The plan was flawless: wait in the tree above the bear's kill. Nobody consulted gravity — or the bear. A true Plaskett Creek comedy, retold.

Illustration: The Bear Hunt Gone Wrong - Men Fall on Bear

Retold from the family record — the kernel is true; the embroidery is in the family spirit.

Somewhere in the 1880s, on the benchland where Plaskett Creek slides down through the trees toward the sea, a grizzly took to killing Plaskett cows. This was a serious matter — a cow was worth more than most things a coast family owned — and so the men of the valley held a council of war and produced, as men in councils do, a Plan.

The Plan was sound on paper, which is where plans live best. A bear, they reasoned, returns to its kill. Very well: they would build a platform in the tree directly above the dead cow, haul themselves up with rifles and a net, and wait. When the bear came back to feed, they would have him — from above, from safety, from the one direction a bear never checks. The Plasketts were fine carpenters; the platform went up square and true, and at dusk the men climbed to it and arranged themselves like owls.

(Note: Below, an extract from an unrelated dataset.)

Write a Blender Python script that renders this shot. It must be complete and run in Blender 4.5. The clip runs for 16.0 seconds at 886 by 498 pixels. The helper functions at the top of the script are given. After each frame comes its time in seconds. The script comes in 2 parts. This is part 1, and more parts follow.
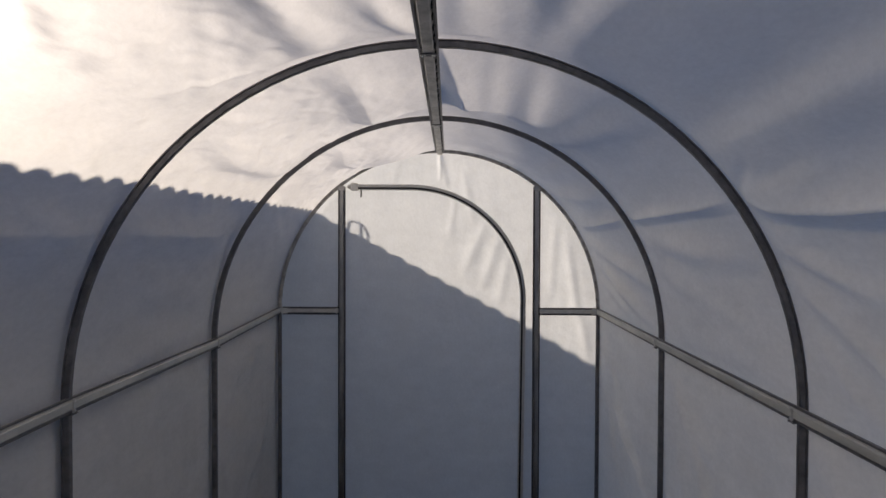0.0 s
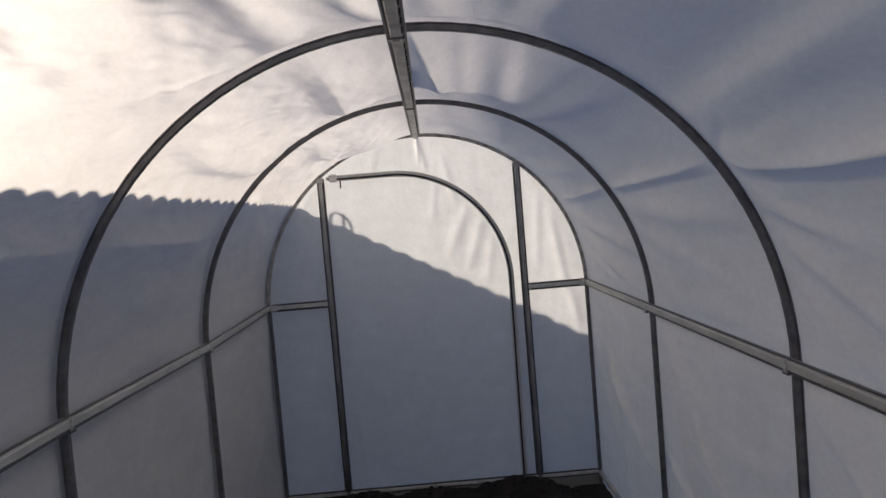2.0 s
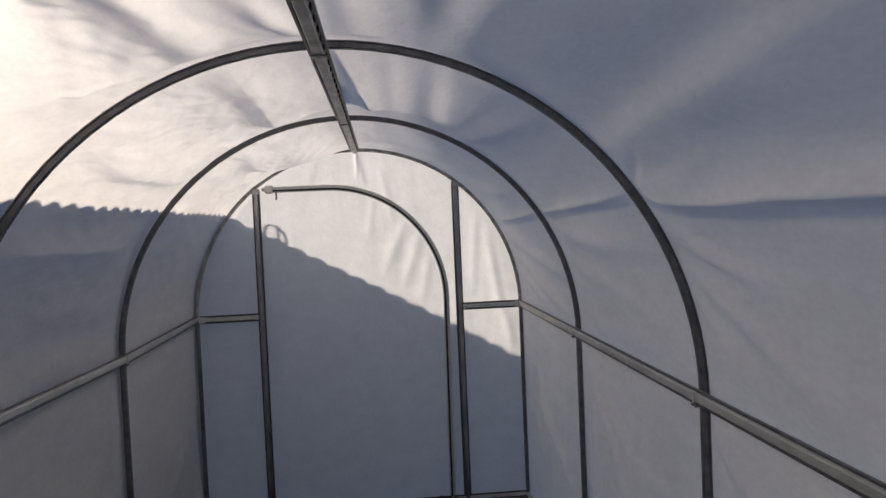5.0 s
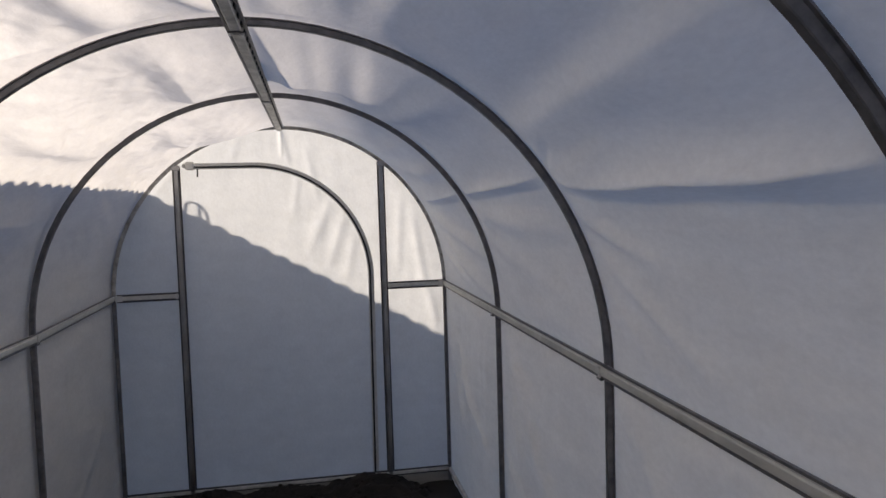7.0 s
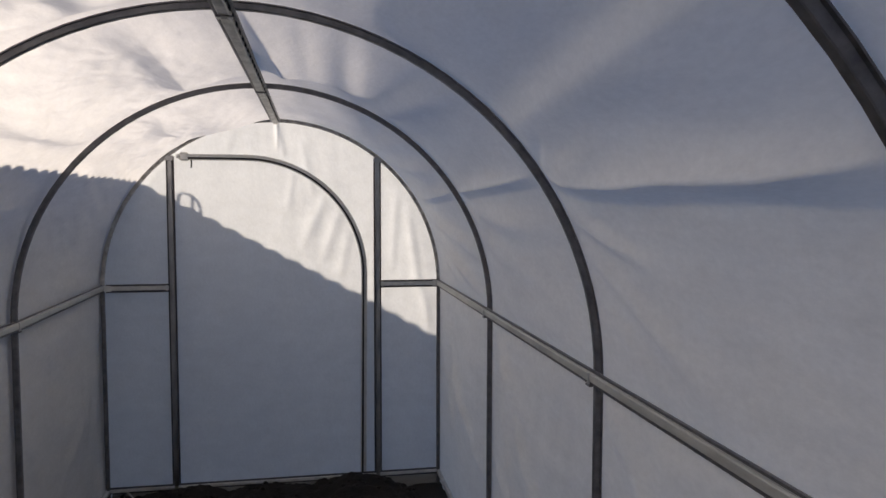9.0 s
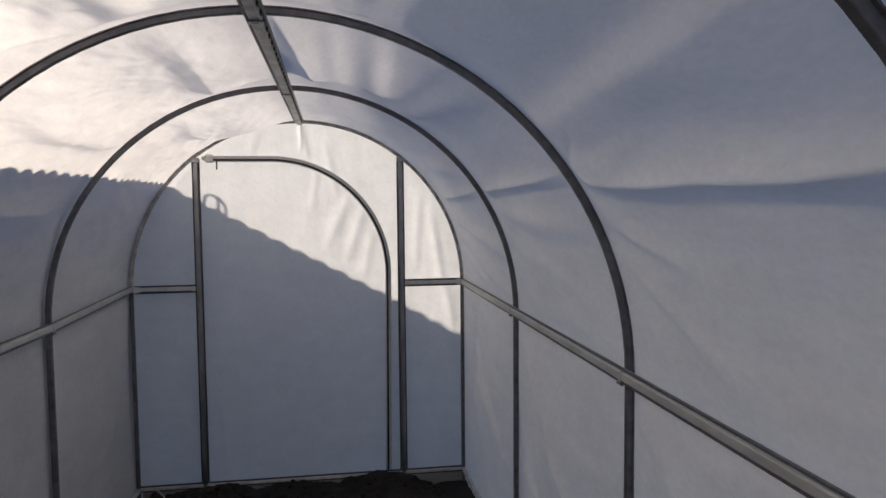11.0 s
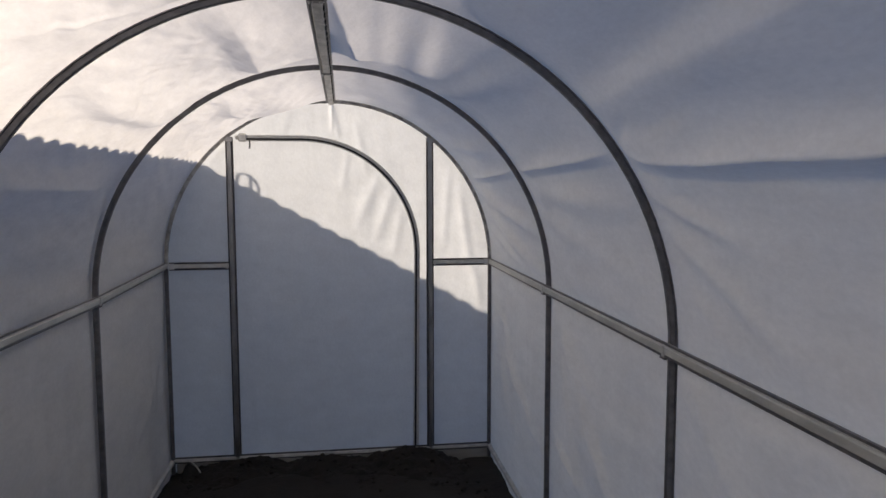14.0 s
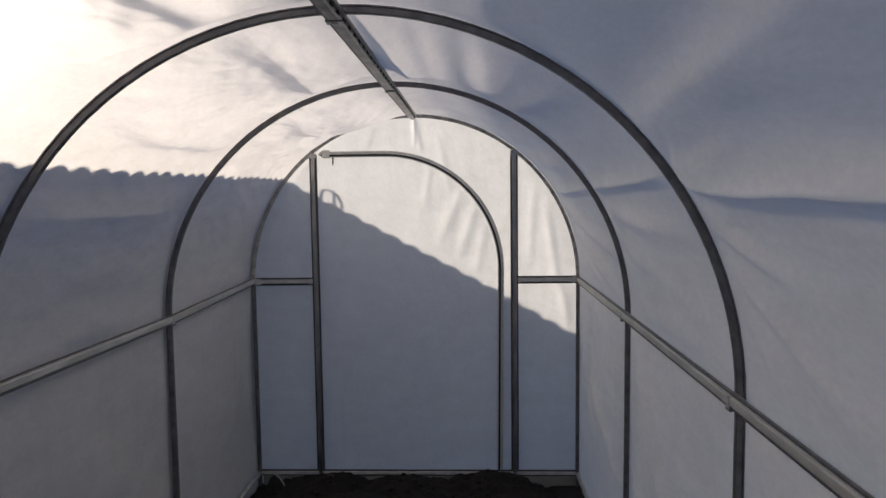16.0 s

Now, the difficulty with waiting for a bear is that the bear has not read the Plan and keeps his own calendar. The night came down cold off the Santa Lucias. The creek talked to itself. The moon crossed a great deal of sky. And the men — brave men, hard-working men, men who had been up since before dawn doing everything a coast ranch demands — began, one by one, to nod.

The bear, of course, arrived precisely then. What happened next depended on which family member was telling it. In one telling a sleeping man tipped against another and the whole owl-roost went over like dominoes. In another the platform lashing — worked loose by an evening of fidgeting — chose that exact moment to let go. In every telling, the ending is the same: instead of the net descending gracefully upon the bear, the entire hunting party descended upon the bear — nightshirts, rifles, hats, net and all — a rain of Plasketts out of the dark oak canopy.

It is not recorded who was more astonished, the men or the grizzly. It is recorded that the bear left — left the cow, left the valley floor, left, one imagines, the county — at a speed no one present had previously associated with bears. The men picked themselves up out of the mud beside the carcass, counted their limbs, found the full number, and walked home. The cow was not avenged that night. But the family gained something worth more than a cow: a story that has now outlived every man on that platform, and the bear besides.


As the family record tells it: “One time a bear had killed one of the cows. The men decided to tie a platform up in a tree right above the carcass so that when the bear returned to eat its kill the men would be above it — and the men fell on the bear.”